Number of 1 Bits

---

Number of 1 Bits: Write a function that takes an unsigned integer and returns the number of '1' bits it has (also known as the Hamming weight).

• Note that in some languages, such as Java, there is no unsigned integer type. In this case, the input will be given as a signed integer type. It should not affect your implementation, as the integer's internal binary representation is the same, whether it is signed or unsigned.
• In Java, the compiler represents the signed integers using 2's complement notation. Therefore, in Example 3, the input represents the signed integer. -3.

Example 1:

Input: n = 00000000000000000000000000001011
Output: 3
Explanation: The input binary string 00000000000000000000000000001011
has a total of three '1' bits.

---

Example 2:

Input: n = 00000000000000000000000010000000
Output: 1
Explanation: The input binary string 00000000000000000000000010000000
has a total of one '1' bit.

---

Example 3:

Input: n = 11111111111111111111111111111101
Output: 31
Explanation: The input binary string 11111111111111111111111111111101
has a total of thirty one '1' bits.

---

Constraints:

• The input must be a binary string of length 32.

---

Try this Problem on your own or check similar problems:

1. Reverse Bits
2. Power of Two
3. Counting Bits

Solution:

Java

// you need to treat n as an unsigned value
public int hammingWeight(int n) {
    int totalCount = 0;
    while(n != 0){
        totalCount += n & 1;
        n >>>= 1;
    }
    return totalCount;
}

JavaScript

/**
 * @param {number} n - a positive integer
 * @return {number}
 */
var hammingWeight = function (n) {
  let totalCount = 0;
  while (n !== 0) {
    totalCount += n & 1;
    n >>>= 1;
  }
  return totalCount;
};

Python

class Solution:
    def hammingWeight(self, n: int) -> int:
        totalCount = 0
        while n != 0:
            totalCount += n & 1
            n >>= 1
        return totalCount

C++

class Solution {
public:
    int hammingWeight(uint32_t n) {
         int totalCount = 0;
        while (n != 0) {
            totalCount += n & 1;
            n >>= 1;
        }
        return totalCount;
    }
};

---

Time/Space Complexity:

• Time Complexity: O(1)
• Space Complexity: O(1)

---

Explanation:

Since we have limited length of binary representation we achieve constant space and time complexity.
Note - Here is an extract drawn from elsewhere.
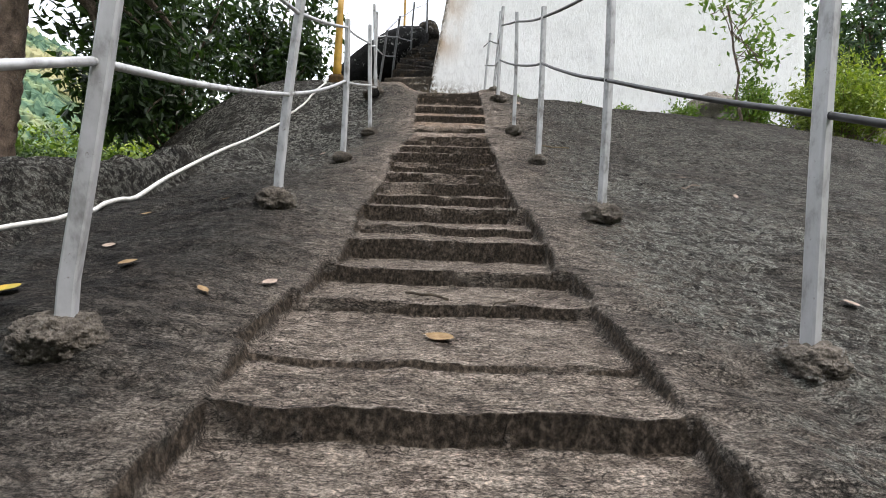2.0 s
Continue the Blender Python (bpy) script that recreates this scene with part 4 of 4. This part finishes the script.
# ---------- litter on the rock ----------
def fallen_leaf(x, y, size, turn, mat, label, curl=0.25, dz=0.012):
    bm = bmesh.new()
    n = 6
    mid, lt, rt = [], [], []
    for k in range(n + 1):
        t = k / n
        w = size * 0.3 * math.sin(math.pi * min(1, t * 0.97 + 0.02)) ** 0.8
        zc = curl * size * (t - 0.5) ** 2
        mid.append(bm.verts.new(((t - 0.5) * size, 0, zc)))
        lt.append(bm.verts.new(((t - 0.5) * size, w, zc + curl * w * 0.9)))
        rt.append(bm.verts.new(((t - 0.5) * size, -w, zc + curl * w * 0.6)))
    for k in range(n):
        bm.faces.new((mid[k], mid[k + 1], lt[k + 1], lt[k]))
        bm.faces.new((rt[k], rt[k + 1], mid[k + 1], mid[k]))
    v, f = tube([(-size * 0.5, 0, curl * size * 0.25), (-size * 0.72, 0.01, 0.0)], size * 0.012, 5)
    vs = [bm.verts.new(p) for p in v]
    for q in f:
        bm.faces.new([vs[i] for i in q])
    bmesh.ops.recalc_face_normals(bm, faces=bm.faces)
    g = ground_z(x, y)
    sx, sy = (ground_z(x + 0.06, y) - g) / 0.06, (ground_z(x, y + 0.06) - g) / 0.06
    ob = part("fallen_leaf", bm, mat, smooth=True)
    nrm = Vector((-sx, -sy, 1)).normalized()
    ob.matrix_world = Matrix.Translation((x, y, g + dz)) @ nrm.to_track_quat("Z", "Y").to_matrix().to_4x4() @ pose(0, 0, 0, 0, 0, turn)
    return tagged(ob, label, "leaf", "fallen leaves")


for x, y, s, turn, mat, label in (
    (-2.04, 2.96, 0.20, 20, M_YLEAF, "yellow and green fallen leaf on the rock"),
    (-1.84, 4.68, 0.12, 10, M_DRYLEAF, "dry tan leaf lying on the rock"),
    (-1.74, 3.32, 0.14, -10, M_DRYLEAF, "dry tan leaf lying on the rock"),
    (-2.36, 4.57, 0.07, 60, M_DRYLEAF, "small dry leaf on the rock"),
    (-0.22, 2.9, 0.14, 5, M_DRYLEAF, "dry tan leaf on a cut step"),
    (2.2, 3.95, 0.13, -25, M_PALELEAF, "bleached leaf lying on the rock"),
    (1.95, 2.35, 0.12, 70, M_PALELEAF, "curled pale leaf on the rock"),
    (2.45, 6.95, 0.10, 10, M_PALELEAF, "bleached leaf lying on the rock"),
    (2.75, 6.35, 0.09, 60, M_PALELEAF, "small bleached leaf on the rock"),
    (-1.05, 3.32, 0.09, 40, M_PALELEAF, "pale leaf on the worn rock"),
    (-0.22, 7.76, 0.09, 10, M_PALELEAF, "crumpled pale leaves on a cut step"),
    (-0.17, 7.79, 0.08, 70, M_PALELEAF, "crumpled pale leaves on a cut step"),
    (0.98, 10.62, 0.11, 120, M_PALELEAF, "curled pinkish dry leaf on the rock"),
    (0.17, 9.80, 0.08, 20, M_DRYLEAF, "small dry leaf on a cut step"),
    (0.20, 14.25, 0.15, -8, M_DRYLEAF, "orange leaf on the ledge by the wall"),
    (0.42, 14.25, 0.08, 40, M_PALELEAF, "pale scrap on the ledge by the wall"),
    (-0.55, 14.2, 0.10, 0, M_DRYLEAF, "dry leaf on the landing"),
    (-1.52, 13.63, 0.06, 0, M_PALELEAF, "pale scrap on the landing"),
    (0.17, 7.0, 0.11, -30, M_DRYLEAF, "dry leaf on a cut step"),
    (-2.0, 8.3, 0.10, 30, M_PALELEAF, "pale leaf on the lichened rock"),
    (-2.1, 8.1, 0.08, 80, M_PALELEAF, "pale leaf on the lichened rock"),
    (-1.55, 14.28, 0.09, 15, M_DRYLEAF, "dry leaf on the landing"),
    (-2.2, 3.9, 0.08, 15, M_PALELEAF, "small pale leaf on the rock"),
    (-1.25, 3.05, 0.07, 100, M_DRYLEAF, "small dry leaf on the rock"),
):
    fallen_leaf(x, y, s, turn, mat, label)

for x, y, ln, turn, mat, label in (
    (1.20, 8.14, 0.42, 12, M_TWIG, "pale stick lying on the rock"),
    (-0.30, 3.45, 0.24, -25, M_SOIL, "dark twig on a cut step"),
    (0.05, 3.32, 0.18, 20, M_SOIL, "dark twig on a cut step"),
    (0.12, 7.05, 0.17, -12, M_TWIG, "bamboo sliver on a cut step"),
    (2.35, 6.5, 0.22, 15, M_PALELEAF, "pale straw on the rock"),
    (-0.45, 1.28, 0.10, 30, M_TWIG, "straw on a cut step"),
    (-0.22, 1.22, 0.11, 55, M_TWIG, "straw on a cut step"),
):
    ca, sa = math.cos(math.radians(turn)), math.sin(math.radians(turn))
    pts = []
    for t in np.linspace(-0.5, 0.5, 6):
        px, py = x + ca * ln * t, y + sa * ln * t + 0.008 * math.sin(t * 9)
        pts.append((px, py, ground_z(px, py) + 0.015))
    v, f = tube(pts, 0.004 if ln < 0.2 else 0.007, 6)
    tagged(mesh_ob("stick", v, f, mat, smooth=True), label, "stick", "fallen sticks")

# small loose stones and crumbs
rnd_s = np.random.default_rng(21)
for k in range(34):
    if k < 22:
        x, y = rnd_s.uniform(0.7, 3.2), rnd_s.uniform(14.1, 14.5)
    else:
        x, y = rnd_s.uniform(-2.9, -1.7), rnd_s.uniform(13.4, 14.6)
    s = rnd_s.uniform(0.012, 0.035)
    bm = bmesh.new()
    bmesh.ops.create_icosphere(bm, subdivisions=1, radius=s)
    for v in bm.verts:
        v.co *= rnd_s.uniform(0.7, 1.2)
        v.co.z *= 0.6
    ob = part("pebble", bm, M_PALE if k % 3 else M_MORTAR)
    ob.location = (x, y, ground_z(x, y) + s * 0.3)
    tagged(ob, "small loose stone by the wall" if k < 22 else "small loose stone on the rock", "stone", "loose stones")

for x, y in ((-1.88, 14.12), (-2.02, 14.2)):
    bm = bmesh.new()
    bmesh.ops.create_grid(bm, x_segments=7, y_segments=5, size=0.06)
    for v in bm.verts:
        v.co.z = 0.03 + 0.03 * noise.noise(v.co * 30 + Vector((x, y, 0)))
    ob = part("wrapper", bm, M_PINK)
    ob.location = (x, y, ground_z(x, y) - 0.004)
    tagged(ob, "crumpled pink wrapper on the landing", "litter")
There are two pieces to the code above:

• First we need to do unsigned right-shift operator >>> since the >> carries over the value of most significant bits (which will then not work for negative numbers), but you could however do >> 32 times controlling the loop in other way. Therefore it's important to remember that >>>`` will always put a 0 in the left most bit, while >>` will put a 1 or a 0 depending on if the number is negative or positive.
• So we do >>> until we reach 0 (nothing left to shift), each time checking if the last significant bit is 1 by doing n & 1 and incrementing totalCount if it is.

Finally we return totalCount as our final result.